Throughout a marriage, people often open accounts together, enter debt together, and purchase assets together; whether it be for convenience, or as a sign of commitment. When the marriage is over and the process of divorce or dissolution begins, people need to understand how to manage their finances in order to take control and get their life back on track.

Some people will be able to work out an agreement and avoid going to court. If an agreement is reached, a consent order from the court will make it legally binding. As break ups are a stressful time for most, this might not happen.

If couples can’t agree, they must first try mediation, where an impartial person will discuss the issues and try and find a solution for both parties. Finally, the couple can ask the court to decide using a financial order. This costs £255 and is completely separate from the divorce.

Dividing bank accounts

Depending on the nature of the break up, it might be necessary to freeze or close down joint bank accounts. Some couples use these accounts as a way to pay the household bills, while others use them as their own personal account; the only difference being their partner can also access it.

Both parties can access the account, and are legally entitled to withdraw some or all of the funds within it. They are also both liable for any debts, such as an overdraft, run up on the account. As such, in the majority of cases, it’s best to prevent any misuse and close the account.

If there are funds in the account, both parties may agree on how to split the funds.
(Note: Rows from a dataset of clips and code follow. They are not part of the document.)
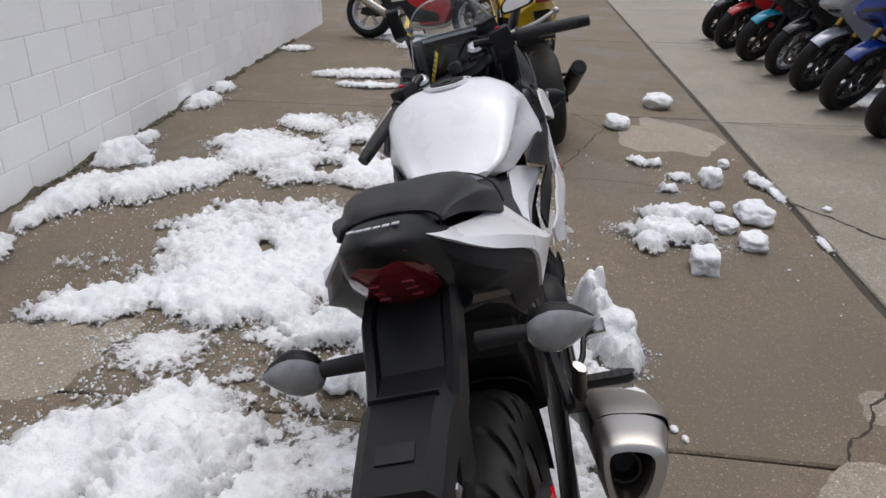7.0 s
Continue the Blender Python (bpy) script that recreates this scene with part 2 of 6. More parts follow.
# ---- the lot: slabs, joints, cracks, wall ----
def concrete(name, base, pale, wet):
    """Weathered concrete: exposed grit, pale worn areas, damp darker areas."""
    m = bpy.data.materials.new(name)
    m.use_nodes = True
    nt, N = m.node_tree, m.node_tree.nodes
    p = N["Principled BSDF"]
    geo = N.new("ShaderNodeNewGeometry")
    pos = geo.outputs["Position"]

    def noise_tex(scale, detail=5, rough=0.55):
        t = N.new("ShaderNodeTexNoise")
        t.inputs["Scale"].default_value, t.inputs["Detail"].default_value, t.inputs["Roughness"].default_value = scale, detail, rough
        nt.links.new(pos, t.inputs["Vector"])
        return t.outputs["Fac"]

    def ramp(src, lo, hi, a=0.0, b=1.0):
        r = N.new("ShaderNodeMapRange")
        r.inputs[1].default_value, r.inputs[2].default_value, r.inputs[3].default_value, r.inputs[4].default_value = lo, hi, a, b
        nt.links.new(src, r.inputs[0])
        return r.outputs[0]

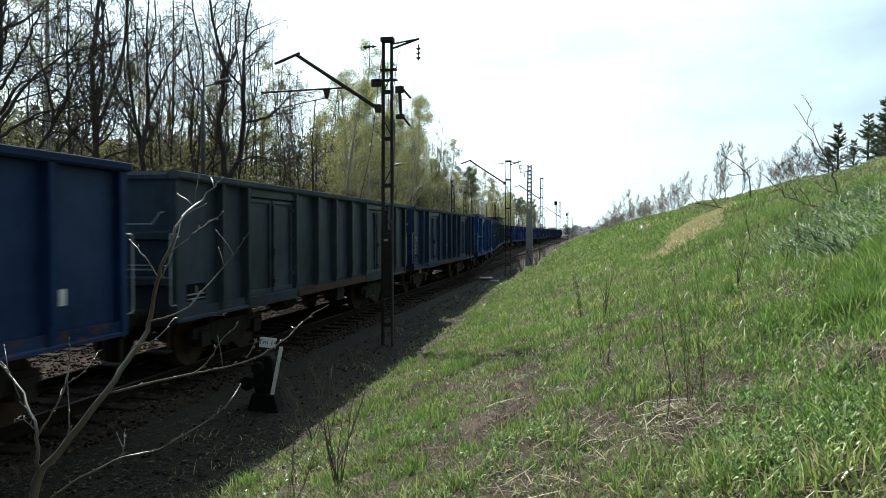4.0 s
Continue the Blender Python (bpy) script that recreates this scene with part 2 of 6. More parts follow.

However, in the event that there is a disagreement, the bank can freeze the account until it is decided how assets will be divided up as part of the financial settlement.

When working through a divorce, as well as considering the past, people need to start afresh to enable them to carry on with their new lives.

Set up a new current account, one that no one else can access, and ensure that all income is paid into it. This means wages or salary, benefits, and anything else.

Debt during divorce

As previously mentioned, joint finances also means joint debts. This rule applies to any credit agreements with both parties’ names on; even if it was the other party that ran up the debt. Just as with bank accounts, it’s important to close down credit accounts too, perhaps even more so.

With something like a personal loan, where the credit line and monthly repayments are fixed, it needs to be decided who is making the payment. If the payments are late or missed, it will affect both parties’ credit ratings. However, if the lender cannot obtain the payment from one party, they will chase the other for the full amount.

More debt can be run up on joint credit cards, store cards, and overdrafts, so it’s even more important that the accounts are frozen or closed down. Again, both parties are liable for the debt, and the lender will get the funds from whichever party is more likely to pay up.

Many credit cards are not actually joint, but in one party’s name, with the other as a second cardholder. In this case, the main cardholder and account holder is liable for the any debt run up on the card, even if it was accrued by the second cardholder.

Splitting joint assets

The main asset any married couple owns is their family home. The property will need to valued, and that value agreed by both parties. If they don’t agree, the court will obtain a report from a local estate agent.

In many cases the house is only registered in the name of one spouse. If this is the case, the second party would be advised to register an interest in the property with the Land Registry; preventing the owner from selling up.

Dividing up major assets, such as the family home, investment property, and other investments, can be a very complicated and messy process. For people in this situation, it is best to seek professional legal advice.